The EVM also has the option to access to the previous 256 blockhashes. In retrospect, we can see which were accessed and also include these values in the bundle of state data.

This covers:

Accounts
Storage
Blockhashes

Canonicality

A user can verify the proofs as long as they have access to a mechanism to check if a blockhash is part of the canonical set of blockhashes. Such a mechanism is provided by Portal (https://github.com/ethereum/portal-network-specs).

Verkle tries

Proofs are rooted in the state roof in the block header. If Ethereum deploys EIP-6800 Ethereum state using a unified verkle tree https://github.com/ethereum/EIPs/pull/6800 then new headers will have verkle proofs. So state proof bundles created for those blocks will have verkle proofs too. These proofs would be smaller than their merkle proof equivalents.

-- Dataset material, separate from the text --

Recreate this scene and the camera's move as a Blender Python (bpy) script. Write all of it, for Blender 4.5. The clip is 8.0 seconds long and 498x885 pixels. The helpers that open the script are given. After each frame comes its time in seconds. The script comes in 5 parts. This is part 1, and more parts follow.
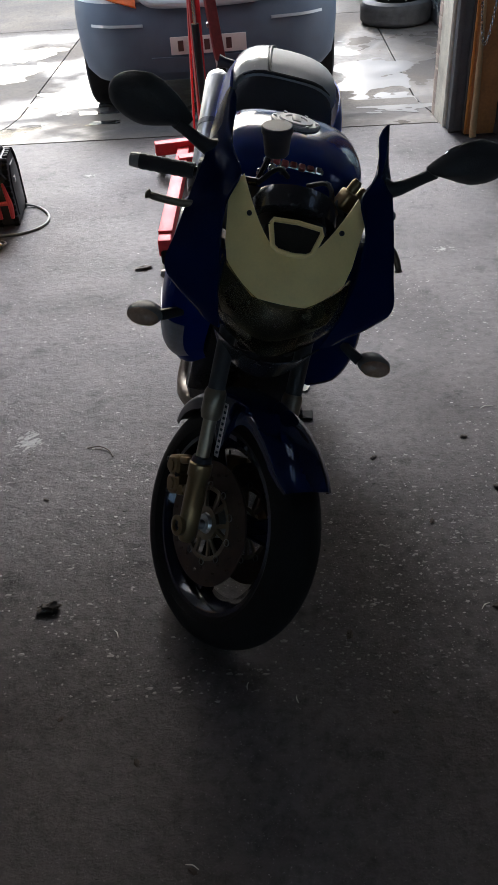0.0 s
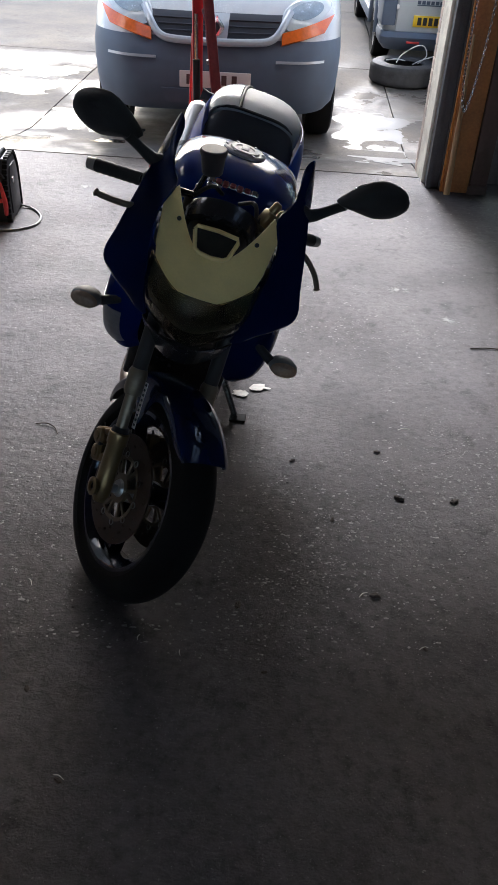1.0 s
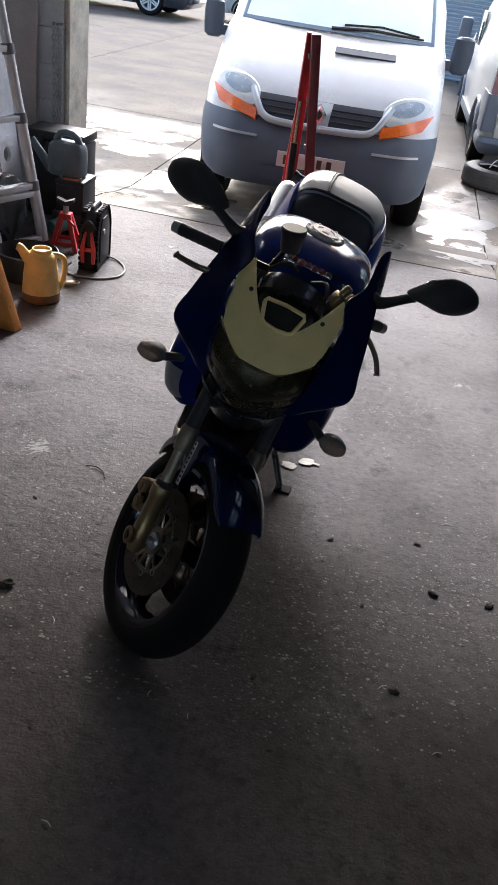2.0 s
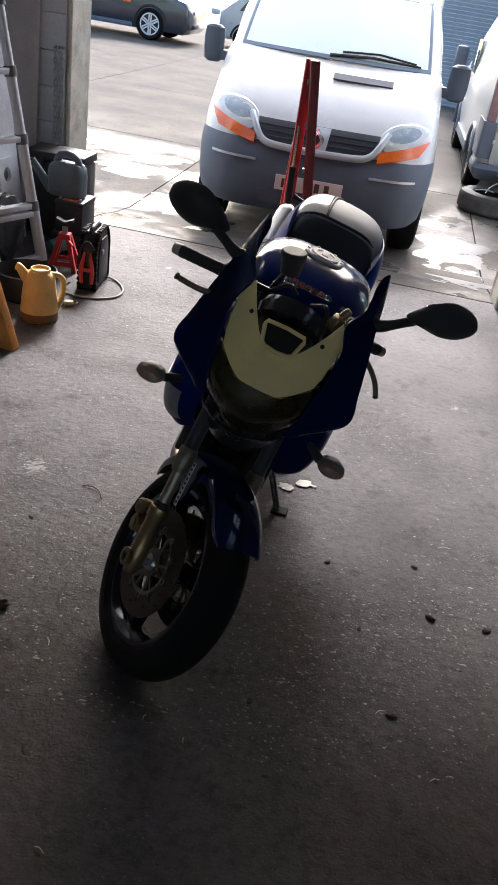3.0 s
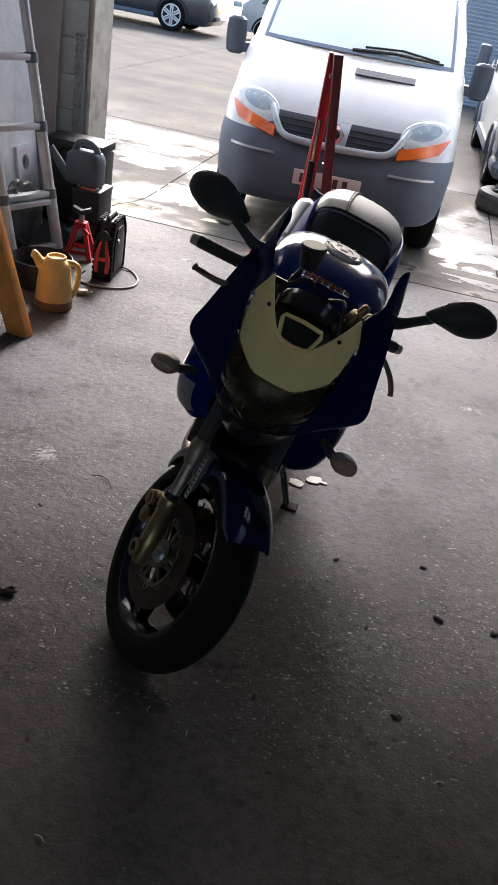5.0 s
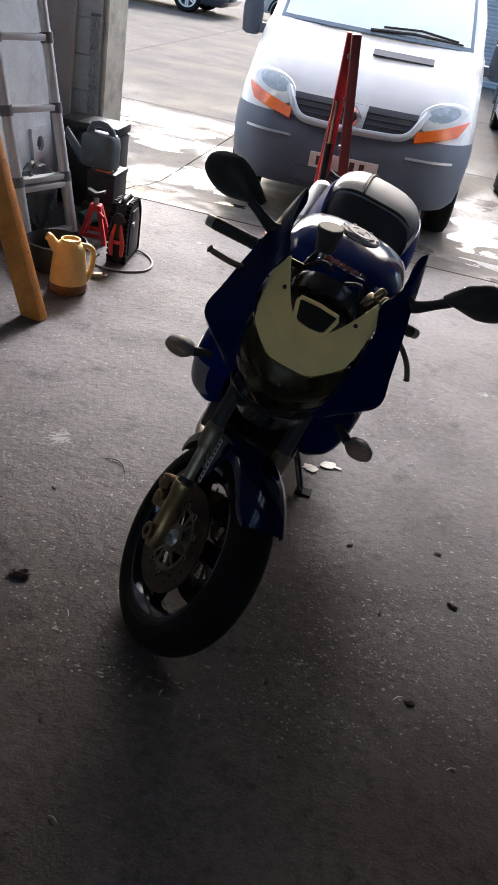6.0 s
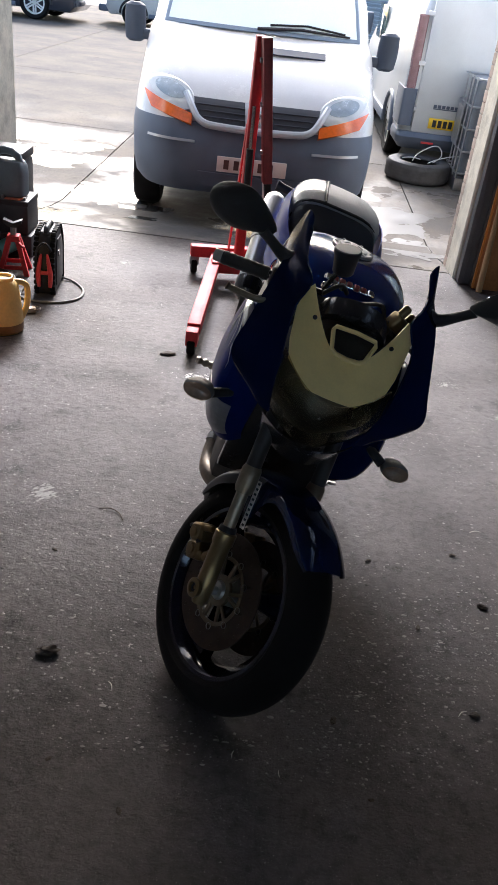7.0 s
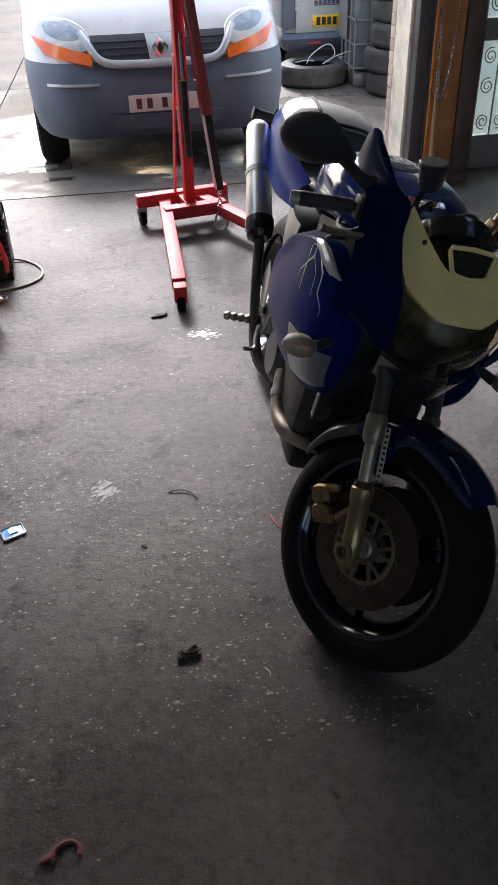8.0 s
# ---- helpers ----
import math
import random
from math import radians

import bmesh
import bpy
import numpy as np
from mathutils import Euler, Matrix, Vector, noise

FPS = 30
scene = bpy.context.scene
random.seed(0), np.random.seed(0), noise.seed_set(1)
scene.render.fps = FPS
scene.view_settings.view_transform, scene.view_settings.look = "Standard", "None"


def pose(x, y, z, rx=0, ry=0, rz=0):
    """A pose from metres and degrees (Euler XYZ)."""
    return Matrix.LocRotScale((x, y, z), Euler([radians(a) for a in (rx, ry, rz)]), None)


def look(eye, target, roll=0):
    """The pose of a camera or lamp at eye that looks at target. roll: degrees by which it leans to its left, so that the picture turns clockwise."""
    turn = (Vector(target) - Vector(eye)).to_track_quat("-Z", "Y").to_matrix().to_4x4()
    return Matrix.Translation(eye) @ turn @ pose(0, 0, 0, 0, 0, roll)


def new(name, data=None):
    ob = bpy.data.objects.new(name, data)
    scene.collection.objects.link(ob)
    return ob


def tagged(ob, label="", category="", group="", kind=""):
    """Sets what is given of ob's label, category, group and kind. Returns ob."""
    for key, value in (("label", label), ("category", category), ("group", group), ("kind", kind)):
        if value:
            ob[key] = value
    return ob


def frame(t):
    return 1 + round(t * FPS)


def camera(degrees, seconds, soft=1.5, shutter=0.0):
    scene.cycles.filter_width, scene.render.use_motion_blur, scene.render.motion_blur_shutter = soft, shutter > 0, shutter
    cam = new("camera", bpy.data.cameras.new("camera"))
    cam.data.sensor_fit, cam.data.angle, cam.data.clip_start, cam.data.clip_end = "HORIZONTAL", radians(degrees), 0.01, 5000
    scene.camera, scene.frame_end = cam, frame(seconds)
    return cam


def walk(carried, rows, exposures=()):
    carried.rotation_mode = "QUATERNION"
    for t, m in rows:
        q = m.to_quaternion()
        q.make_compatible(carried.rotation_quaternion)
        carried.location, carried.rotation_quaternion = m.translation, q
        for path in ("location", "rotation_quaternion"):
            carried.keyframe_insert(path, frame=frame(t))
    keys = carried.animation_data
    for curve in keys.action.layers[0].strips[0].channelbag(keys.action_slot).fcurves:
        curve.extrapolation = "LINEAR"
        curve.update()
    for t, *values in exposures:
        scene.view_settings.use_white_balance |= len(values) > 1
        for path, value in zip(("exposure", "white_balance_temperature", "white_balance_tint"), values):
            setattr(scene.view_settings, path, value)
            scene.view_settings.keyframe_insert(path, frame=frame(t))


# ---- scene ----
EXPOSURES = [(0.0, 1.75, 6000, 6), (0.5, 2.1, 5950, 8), (1.0, 1.95, 6020, 8), (2.0, 1.95, 6200, 10), (3.5, 1.92, 6400, 10), (6.5, 1.95, 6300, 10), (8.0, 2.15, 6250, 10)]
cam = camera(34.8, 8.0)
PATH = [
    (0, (0.008, 0.058, 1.689), (-0.078, 1.614, 0.435), -4.1),
    (0.1, (0.03, -0.014, 1.708), (-0.066, 1.533, 0.445), -3.5),
    (0.5, (0.123, -0.143, 1.752), (0.074, 1.425, 0.512), -1.4),
    (1, (0.223, -0.22, 1.737), (0.165, 1.391, 0.552), 3.3),
    (1.5, (0.262, -0.233, 1.736), (0.141, 1.397, 0.583), 8.6),
    (2, (0.244, -0.23, 1.747), (0.032, 1.458, 0.695), 8.8),
    (3.5, (0.23, -0.227, 1.746), (0.02, 1.491, 0.743), 9.7),
    (4, (0.226, -0.225, 1.742), (-0.008, 1.491, 0.742), 10.1),
    (5.5, (0.217, -0.215, 1.73), (-0.007, 1.479, 0.69), 11.2),
    (6, (0.216, -0.208, 1.725), (-0.034, 1.471, 0.668), 10.8),
    (6.5, (0.07, -0.18, 1.725), (-0.073, 1.522, 0.684), 6.6),
    (7, (-0.163, -0.125, 1.721), (-0.161, 1.59, 0.691), 7.4),
    (7.5, (-0.389, 0.0, 1.687), (-0.355, 1.718, 0.664), -6.2),
    (7.7, (-0.494, 0.048, 1.705), (-0.475, 1.712, 0.595), -9.3),
    (8, (-0.648, 0.043, 1.685), (-0.443, 1.66, 0.526), -1.8),
]
walk(cam, [(t, look(eye, target, roll)) for t, eye, target, roll in PATH], exposures=EXPOSURES)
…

However every block prior to that fork will still have a merkle trie state root in the header. So bundles consisting of merkle proofs for historical state would be required.

Hence one might envision a static database that consists of bundles with merkle trie innards up to some block, then verkle trie innards after that block.

Halfway measures

The overall idea is to enable someone to pull <10MB of data and then trustlessly generate an EVM trace that could be ~1GB.

At present infrastructure providers serve debug_traceBlock endpoints which involves two problems:

Trusting a counterparty (for data integrity, etc)
Receiving 1GB over the network

It could be feasible for these providers to send these parcels and say “trace it yourself”. The user receives the parcel (<10MB), checks the proofs and runs an EVM locally. It expands to the ~1GB trace client side.

In this way an infrastructure provider could improve trust with users and also be poised to bootstrap a distributed network of these 30TB of parcels.